**WRITTEN EXERCISE**
Copy out all lines of the records in which the word "script" appears.

**RECORDS**

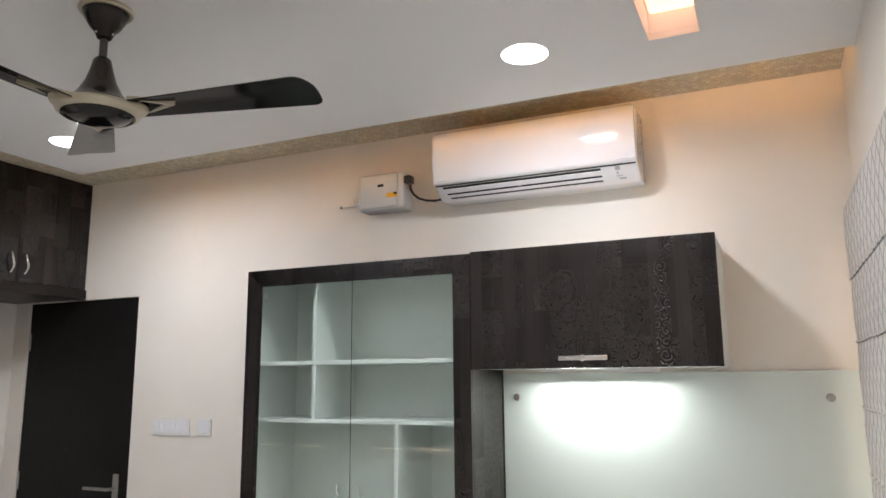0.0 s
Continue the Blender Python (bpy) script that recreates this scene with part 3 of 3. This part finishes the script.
--
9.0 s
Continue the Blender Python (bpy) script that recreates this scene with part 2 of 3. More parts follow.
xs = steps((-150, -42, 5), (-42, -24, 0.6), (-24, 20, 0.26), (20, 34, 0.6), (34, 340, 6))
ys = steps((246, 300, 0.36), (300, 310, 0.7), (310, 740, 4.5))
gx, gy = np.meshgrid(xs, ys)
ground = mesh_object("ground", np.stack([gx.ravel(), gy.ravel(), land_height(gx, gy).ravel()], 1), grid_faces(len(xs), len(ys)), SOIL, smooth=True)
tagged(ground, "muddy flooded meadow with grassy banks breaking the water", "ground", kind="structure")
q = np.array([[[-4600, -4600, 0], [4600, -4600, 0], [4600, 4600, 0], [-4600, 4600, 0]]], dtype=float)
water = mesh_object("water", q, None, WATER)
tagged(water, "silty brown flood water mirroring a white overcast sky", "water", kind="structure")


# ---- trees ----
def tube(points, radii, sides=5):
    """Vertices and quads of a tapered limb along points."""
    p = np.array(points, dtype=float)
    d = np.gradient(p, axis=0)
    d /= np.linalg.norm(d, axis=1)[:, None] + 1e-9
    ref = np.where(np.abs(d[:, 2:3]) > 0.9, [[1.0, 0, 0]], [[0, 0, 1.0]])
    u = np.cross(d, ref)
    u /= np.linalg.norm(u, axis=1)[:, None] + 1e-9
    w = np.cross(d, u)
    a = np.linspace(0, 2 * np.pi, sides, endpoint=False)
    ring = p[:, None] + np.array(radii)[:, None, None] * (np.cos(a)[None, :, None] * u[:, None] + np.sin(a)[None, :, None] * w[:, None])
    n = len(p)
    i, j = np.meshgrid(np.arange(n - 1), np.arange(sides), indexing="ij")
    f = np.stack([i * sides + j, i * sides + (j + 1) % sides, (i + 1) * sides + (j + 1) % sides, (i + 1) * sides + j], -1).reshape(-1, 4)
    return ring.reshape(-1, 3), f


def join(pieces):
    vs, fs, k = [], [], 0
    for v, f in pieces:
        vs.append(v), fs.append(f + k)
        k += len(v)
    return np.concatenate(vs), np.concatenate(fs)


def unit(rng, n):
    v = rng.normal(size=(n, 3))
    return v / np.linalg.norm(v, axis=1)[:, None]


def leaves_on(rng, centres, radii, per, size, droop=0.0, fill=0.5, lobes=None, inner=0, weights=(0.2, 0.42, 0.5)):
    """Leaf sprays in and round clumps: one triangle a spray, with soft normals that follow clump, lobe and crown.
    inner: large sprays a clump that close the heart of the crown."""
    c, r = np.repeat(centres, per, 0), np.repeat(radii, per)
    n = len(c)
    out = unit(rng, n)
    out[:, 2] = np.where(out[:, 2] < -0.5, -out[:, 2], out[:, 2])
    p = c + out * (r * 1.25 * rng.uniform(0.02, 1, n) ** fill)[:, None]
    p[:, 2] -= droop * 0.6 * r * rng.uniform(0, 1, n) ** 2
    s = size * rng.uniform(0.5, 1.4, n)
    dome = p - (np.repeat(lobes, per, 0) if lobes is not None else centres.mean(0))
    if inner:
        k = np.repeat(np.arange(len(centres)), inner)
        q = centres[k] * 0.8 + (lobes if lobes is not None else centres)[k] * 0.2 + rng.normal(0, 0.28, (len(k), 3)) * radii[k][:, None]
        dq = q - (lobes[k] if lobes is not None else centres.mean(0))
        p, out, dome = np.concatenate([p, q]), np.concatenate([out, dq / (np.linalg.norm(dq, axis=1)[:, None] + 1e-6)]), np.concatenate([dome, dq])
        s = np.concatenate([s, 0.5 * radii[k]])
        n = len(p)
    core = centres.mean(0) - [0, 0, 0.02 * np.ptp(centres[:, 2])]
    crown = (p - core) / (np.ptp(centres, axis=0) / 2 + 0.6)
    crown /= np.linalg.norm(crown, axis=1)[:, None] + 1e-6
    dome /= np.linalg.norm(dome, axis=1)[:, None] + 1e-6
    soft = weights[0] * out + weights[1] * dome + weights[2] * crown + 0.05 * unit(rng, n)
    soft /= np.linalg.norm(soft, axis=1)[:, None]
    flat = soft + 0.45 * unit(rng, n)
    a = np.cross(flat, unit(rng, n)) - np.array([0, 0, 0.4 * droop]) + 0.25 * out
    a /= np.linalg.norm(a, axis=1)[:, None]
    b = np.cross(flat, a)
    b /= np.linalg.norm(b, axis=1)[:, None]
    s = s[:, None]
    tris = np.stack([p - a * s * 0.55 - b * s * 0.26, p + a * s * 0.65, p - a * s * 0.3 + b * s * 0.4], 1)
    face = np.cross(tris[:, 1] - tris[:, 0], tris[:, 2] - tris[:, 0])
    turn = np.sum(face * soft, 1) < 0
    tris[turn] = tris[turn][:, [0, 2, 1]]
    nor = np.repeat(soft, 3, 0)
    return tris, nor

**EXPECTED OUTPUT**
Continue the Blender Python (bpy) script that recreates this scene with part 3 of 3. This part finishes the script.
Continue the Blender Python (bpy) script that recreates this scene with part 2 of 3. More parts follow.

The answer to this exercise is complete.